Three weeks have zipped past. A lot has happened, both in the news and in the weather, and in terms of major stressful events in my life. But I can honestly say that I have never felt better, more alive, or happier, through it all!
There really is a solution!
Another week of doing exceptionally well on the eating plan, without a single struggle. I am gobsmacked. And grateful.
I went for the second time to a Monday morning meeting, and it was so deep and so almost cathartic on one level. I came away from the meeting feeling so empowered and so encouraged! When will I ever get over my "terminal uniqueness" and realize that even my deepest fear has already been felt by someone else...I am not alone. That is empowering.
My biggest challenge right now is feeling that I am just eating too much at each meal. One side of my brain knows I am not. I am measuring and tracking everything, and the numbers clearly are right on target. And yet, I have such a feeling of fullness like I've never before experienced. I used to eat triple the amounts I am now, and it was never enough. I always felt hungry. I always wanted more. I had no idea what it was like to eat "normal".
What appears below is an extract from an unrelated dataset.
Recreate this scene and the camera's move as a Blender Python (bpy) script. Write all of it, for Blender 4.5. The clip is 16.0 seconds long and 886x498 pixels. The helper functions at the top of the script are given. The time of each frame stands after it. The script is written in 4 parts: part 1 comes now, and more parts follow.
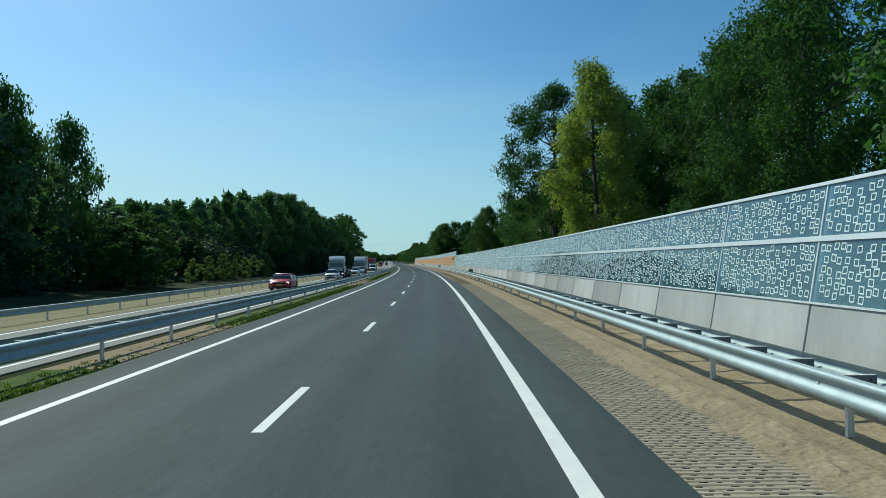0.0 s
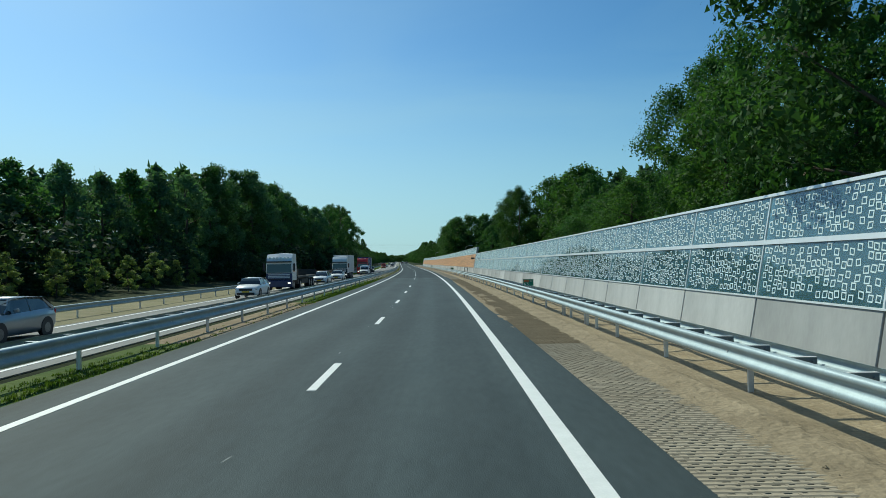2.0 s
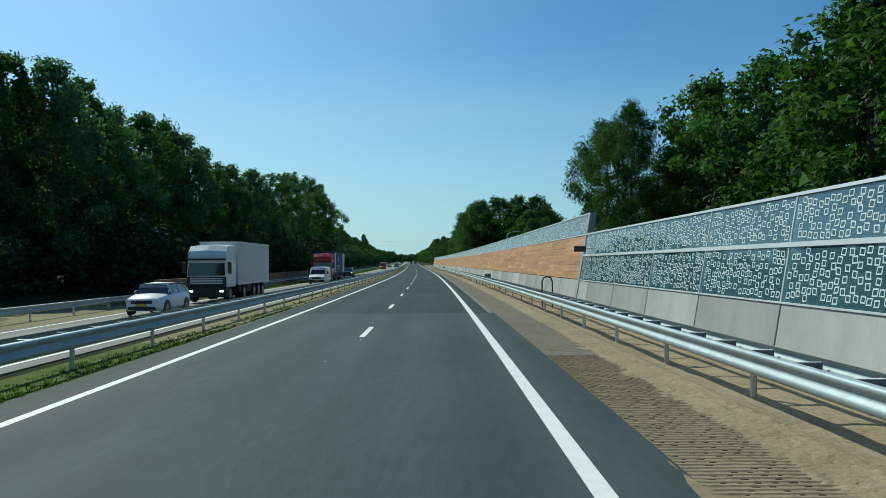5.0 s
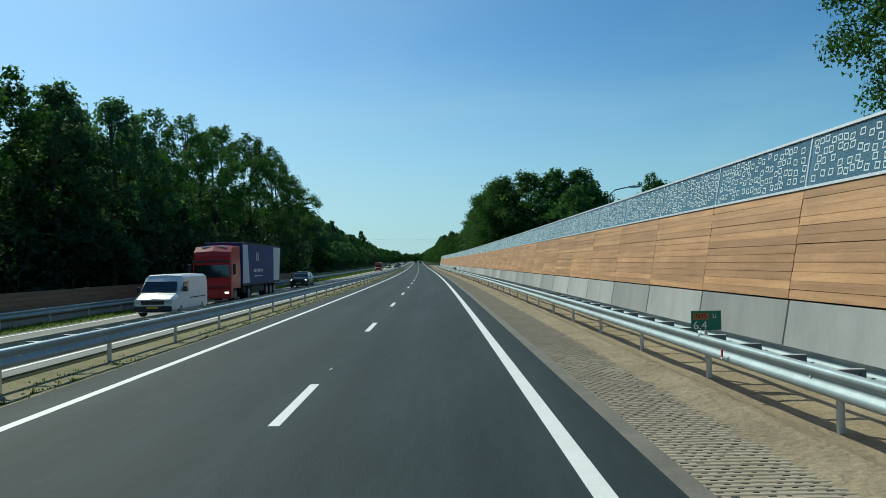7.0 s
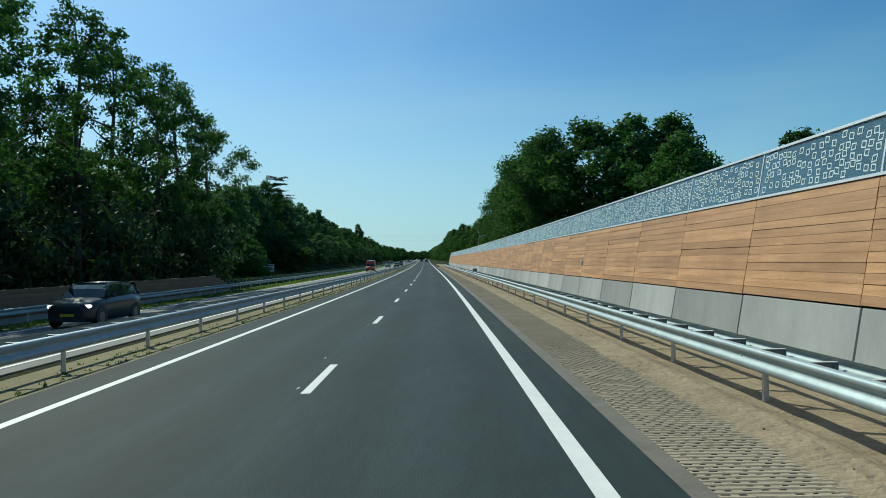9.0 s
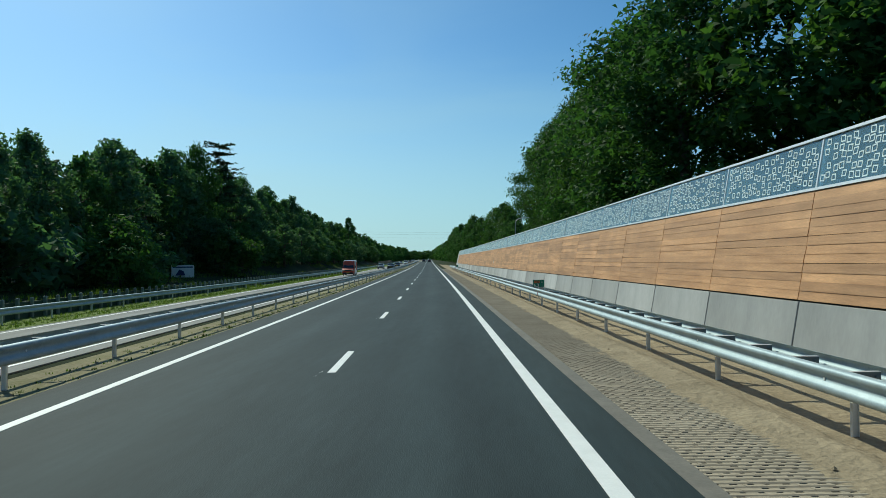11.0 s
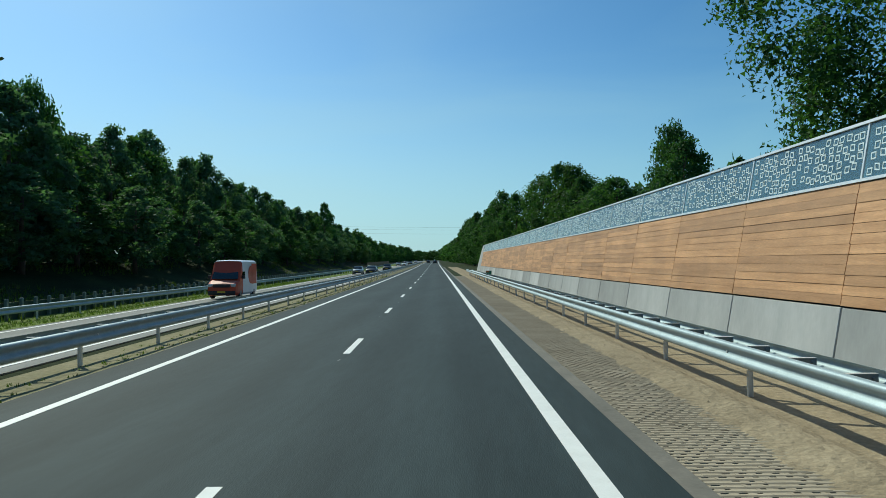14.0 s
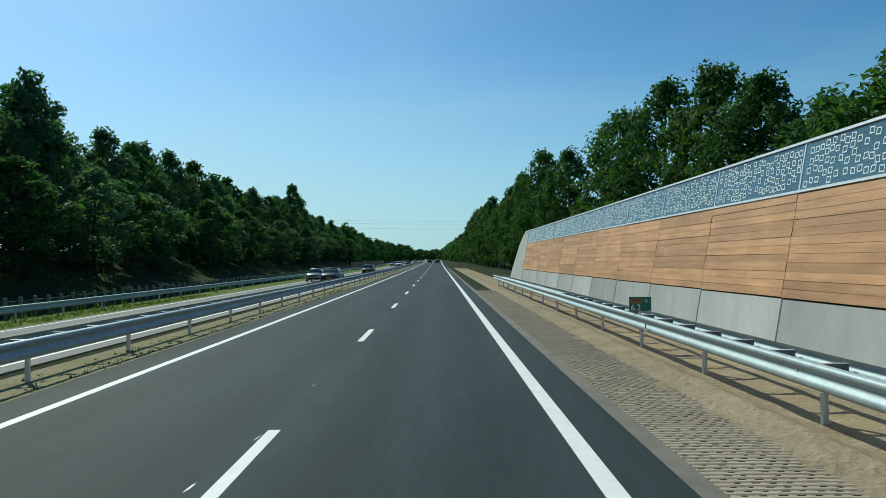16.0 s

Now I do, and it's taking a bit of adjustment. Food just does not hold the interest it once had. I walked through Walgreen's, through the candy aisle, even picked up a couple of items and looked at them, but put them back, because I had absolutely no interest in them at all. None. This is brand new to me.
The biggest freedom is knowing I can have anything I want. Just not anytime I want nor any amount I want. Everything in normal portions and as part of a regular meal.
Now there are no more struggles, no more cravings, no more living with food being the center of my life. No more food obsessions. No more endless food frenzies or of being led by the food or the food commercials or the cravings.
Someone might say, "It sounds like you are finally in control." Well, I would have to laugh at that, because for the first time in my life, I am not in control, but neither is the food. I laid down the struggle and the burden "down by the riverside" as they say. I found a better way for me, and it is working, one day at a time. There truly is a solution!